What you have to do: Write out each line word for word. Drop pictures.

'''

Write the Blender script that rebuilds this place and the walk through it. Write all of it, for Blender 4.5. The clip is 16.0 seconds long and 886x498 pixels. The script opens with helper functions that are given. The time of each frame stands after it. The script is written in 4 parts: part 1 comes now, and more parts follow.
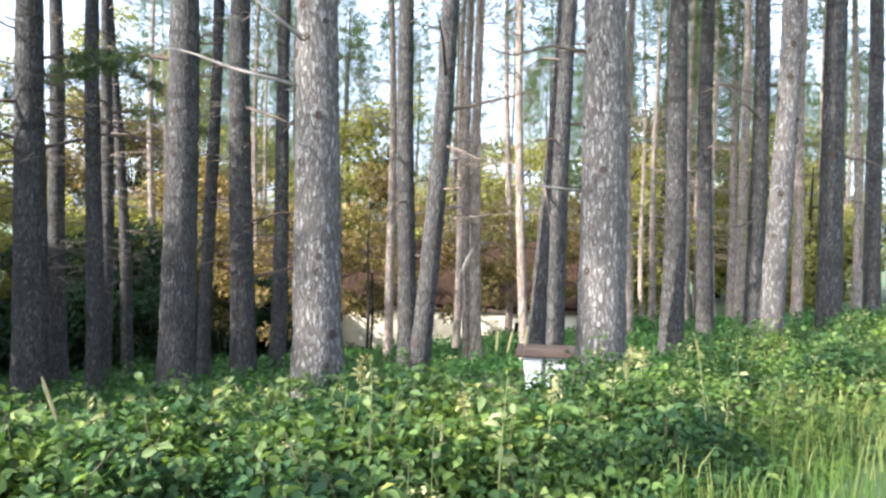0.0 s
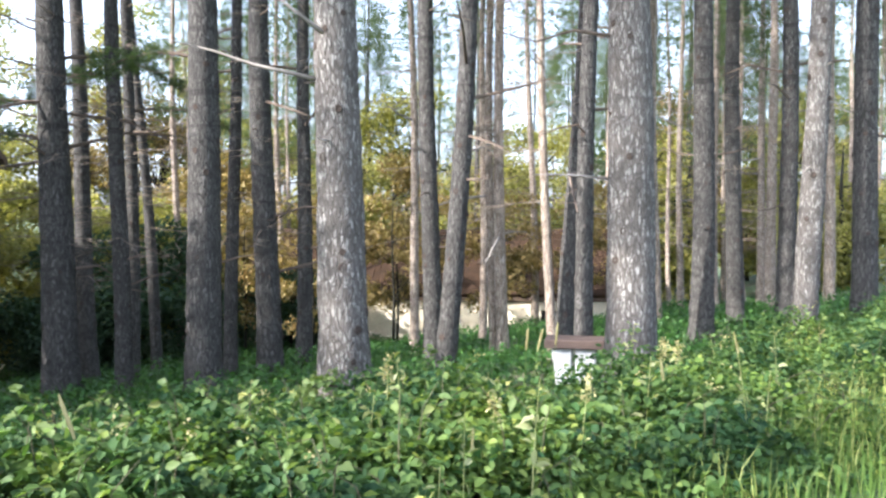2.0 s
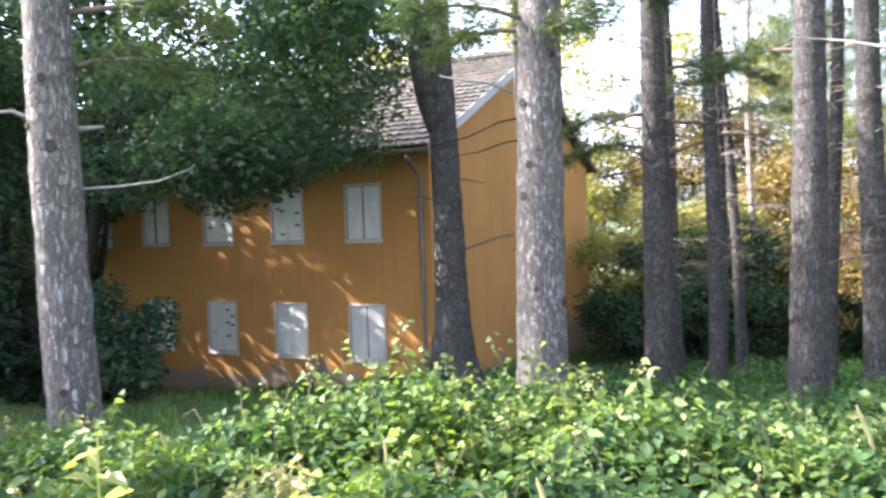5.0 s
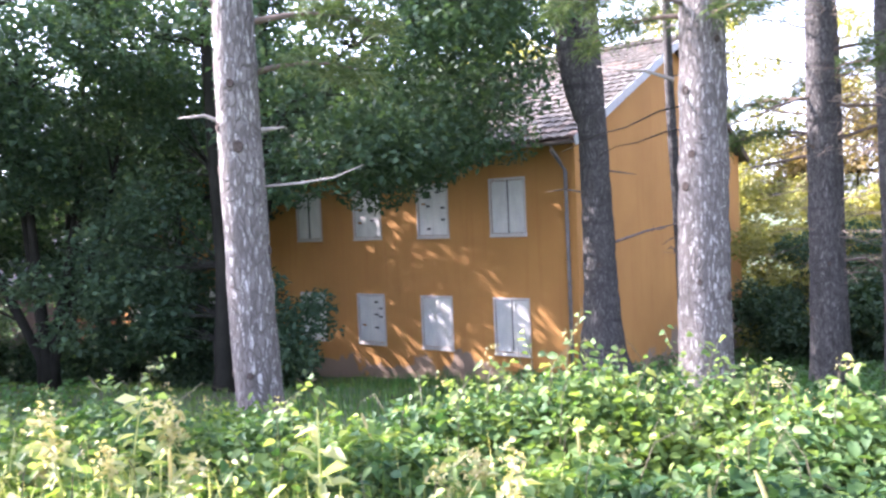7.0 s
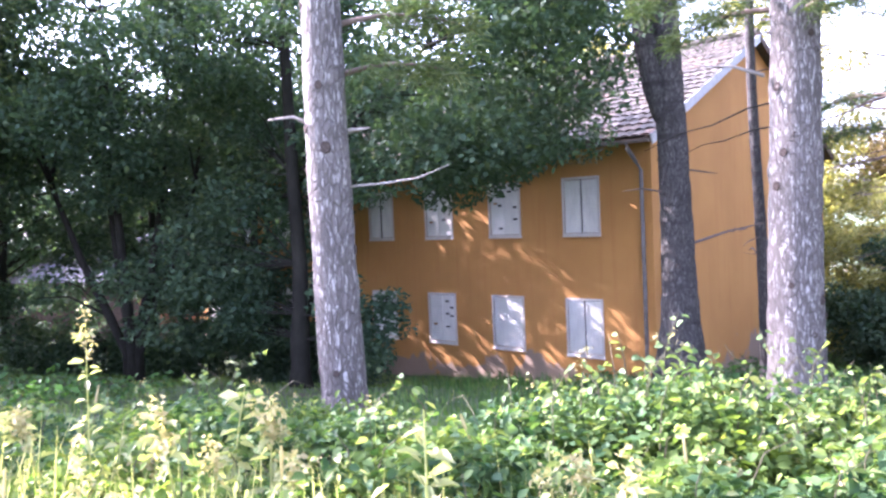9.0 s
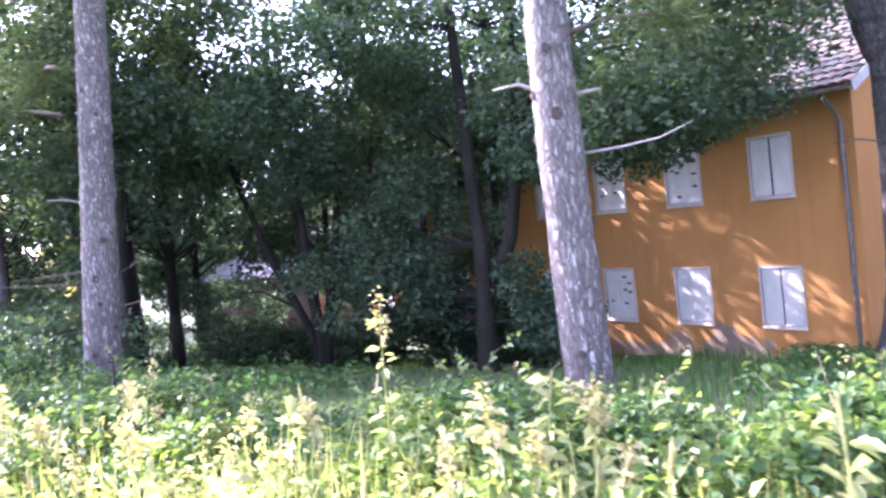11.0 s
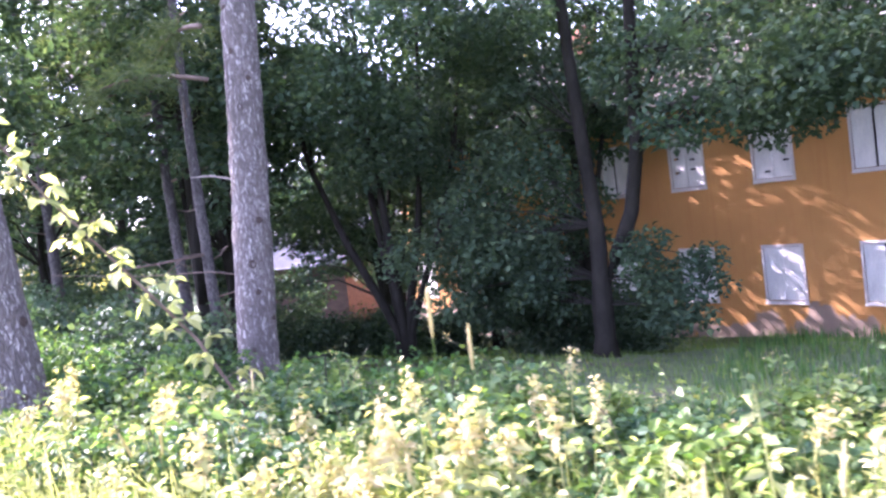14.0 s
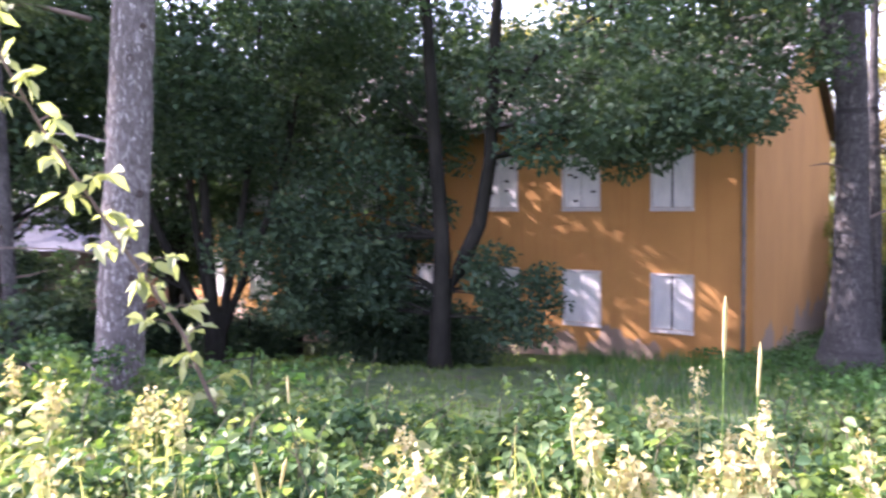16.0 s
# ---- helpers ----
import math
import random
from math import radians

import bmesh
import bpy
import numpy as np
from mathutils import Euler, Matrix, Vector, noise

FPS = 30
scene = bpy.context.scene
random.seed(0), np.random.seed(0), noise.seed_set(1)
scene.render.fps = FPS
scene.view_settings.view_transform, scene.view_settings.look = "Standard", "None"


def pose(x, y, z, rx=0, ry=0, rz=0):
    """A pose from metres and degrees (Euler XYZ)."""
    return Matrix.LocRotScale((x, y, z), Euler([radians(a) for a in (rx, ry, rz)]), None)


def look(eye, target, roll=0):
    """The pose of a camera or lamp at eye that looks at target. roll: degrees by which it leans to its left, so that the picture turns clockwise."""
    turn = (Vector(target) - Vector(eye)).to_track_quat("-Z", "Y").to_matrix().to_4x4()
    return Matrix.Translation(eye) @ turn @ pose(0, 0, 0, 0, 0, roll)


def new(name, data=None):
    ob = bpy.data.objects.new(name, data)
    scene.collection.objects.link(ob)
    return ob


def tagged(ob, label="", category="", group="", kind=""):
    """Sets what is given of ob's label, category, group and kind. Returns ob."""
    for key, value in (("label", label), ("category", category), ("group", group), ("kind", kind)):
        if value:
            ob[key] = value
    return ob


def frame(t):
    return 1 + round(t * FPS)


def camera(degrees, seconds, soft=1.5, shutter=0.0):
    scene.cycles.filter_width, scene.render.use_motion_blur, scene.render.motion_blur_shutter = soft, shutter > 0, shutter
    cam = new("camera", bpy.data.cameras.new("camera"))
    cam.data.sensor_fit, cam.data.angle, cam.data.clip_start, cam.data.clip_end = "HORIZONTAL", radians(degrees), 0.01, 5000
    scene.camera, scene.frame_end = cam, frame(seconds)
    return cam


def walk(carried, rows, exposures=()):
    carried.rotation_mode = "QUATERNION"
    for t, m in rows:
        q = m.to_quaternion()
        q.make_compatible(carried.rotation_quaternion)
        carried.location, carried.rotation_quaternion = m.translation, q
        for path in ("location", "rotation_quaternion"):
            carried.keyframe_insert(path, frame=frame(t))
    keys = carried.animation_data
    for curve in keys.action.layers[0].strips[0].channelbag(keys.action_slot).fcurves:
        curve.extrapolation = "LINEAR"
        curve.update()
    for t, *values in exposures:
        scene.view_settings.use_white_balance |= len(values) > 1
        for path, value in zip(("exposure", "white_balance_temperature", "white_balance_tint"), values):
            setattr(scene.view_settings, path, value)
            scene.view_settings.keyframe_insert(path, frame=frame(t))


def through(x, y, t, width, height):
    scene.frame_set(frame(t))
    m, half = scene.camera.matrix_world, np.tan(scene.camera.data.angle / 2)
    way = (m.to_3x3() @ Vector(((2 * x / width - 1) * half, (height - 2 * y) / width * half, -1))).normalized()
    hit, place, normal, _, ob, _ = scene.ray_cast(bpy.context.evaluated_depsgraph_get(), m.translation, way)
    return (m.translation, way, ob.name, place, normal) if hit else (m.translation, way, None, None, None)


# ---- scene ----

'''

Complete answer:
Write the Blender script that rebuilds this place and the walk through it. Write all of it, for Blender 4.5. The clip is 16.0 seconds long and 886x498 pixels. The script opens with helper functions that are given. The time of each frame stands after it. The script is written in 4 parts: part 1 comes now, and more parts follow.
0.0 s
2.0 s
5.0 s
7.0 s
9.0 s
11.0 s
14.0 s
16.0 s
# ---- helpers ----
import math
import random
from math import radians

import bmesh
import bpy
import numpy as np
from mathutils import Euler, Matrix, Vector, noise

FPS = 30
scene = bpy.context.scene
random.seed(0), np.random.seed(0), noise.seed_set(1)
scene.render.fps = FPS
scene.view_settings.view_transform, scene.view_settings.look = "Standard", "None"


def pose(x, y, z, rx=0, ry=0, rz=0):
    """A pose from metres and degrees (Euler XYZ)."""
    return Matrix.LocRotScale((x, y, z), Euler([radians(a) for a in (rx, ry, rz)]), None)


def look(eye, target, roll=0):
    """The pose of a camera or lamp at eye that looks at target. roll: degrees by which it leans to its left, so that the picture turns clockwise."""
    turn = (Vector(target) - Vector(eye)).to_track_quat("-Z", "Y").to_matrix().to_4x4()
    return Matrix.Translation(eye) @ turn @ pose(0, 0, 0, 0, 0, roll)


def new(name, data=None):
    ob = bpy.data.objects.new(name, data)
    scene.collection.objects.link(ob)
    return ob


def tagged(ob, label="", category="", group="", kind=""):
    """Sets what is given of ob's label, category, group and kind. Returns ob."""
    for key, value in (("label", label), ("category", category), ("group", group), ("kind", kind)):
        if value:
            ob[key] = value
    return ob


def frame(t):
    return 1 + round(t * FPS)


def camera(degrees, seconds, soft=1.5, shutter=0.0):
    scene.cycles.filter_width, scene.render.use_motion_blur, scene.render.motion_blur_shutter = soft, shutter > 0, shutter
    cam = new("camera", bpy.data.cameras.new("camera"))
    cam.data.sensor_fit, cam.data.angle, cam.data.clip_start, cam.data.clip_end = "HORIZONTAL", radians(degrees), 0.01, 5000
    scene.camera, scene.frame_end = cam, frame(seconds)
    return cam


def walk(carried, rows, exposures=()):
    carried.rotation_mode = "QUATERNION"
    for t, m in rows:
        q = m.to_quaternion()
        q.make_compatible(carried.rotation_quaternion)
        carried.location, carried.rotation_quaternion = m.translation, q
        for path in ("location", "rotation_quaternion"):
            carried.keyframe_insert(path, frame=frame(t))
    keys = carried.animation_data
    for curve in keys.action.layers[0].strips[0].channelbag(keys.action_slot).fcurves:
        curve.extrapolation = "LINEAR"
        curve.update()
    for t, *values in exposures:
        scene.view_settings.use_white_balance |= len(values) > 1
        for path, value in zip(("exposure", "white_balance_temperature", "white_balance_tint"), values):
            setattr(scene.view_settings, path, value)
            scene.view_settings.keyframe_insert(path, frame=frame(t))


def through(x, y, t, width, height):
    scene.frame_set(frame(t))
    m, half = scene.camera.matrix_world, np.tan(scene.camera.data.angle / 2)
    way = (m.to_3x3() @ Vector(((2 * x / width - 1) * half, (height - 2 * y) / width * half, -1))).normalized()
    hit, place, normal, _, ob, _ = scene.ray_cast(bpy.context.evaluated_depsgraph_get(), m.translation, way)
    return (m.translation, way, ob.name, place, normal) if hit else (m.translation, way, None, None, None)


# ---- scene ----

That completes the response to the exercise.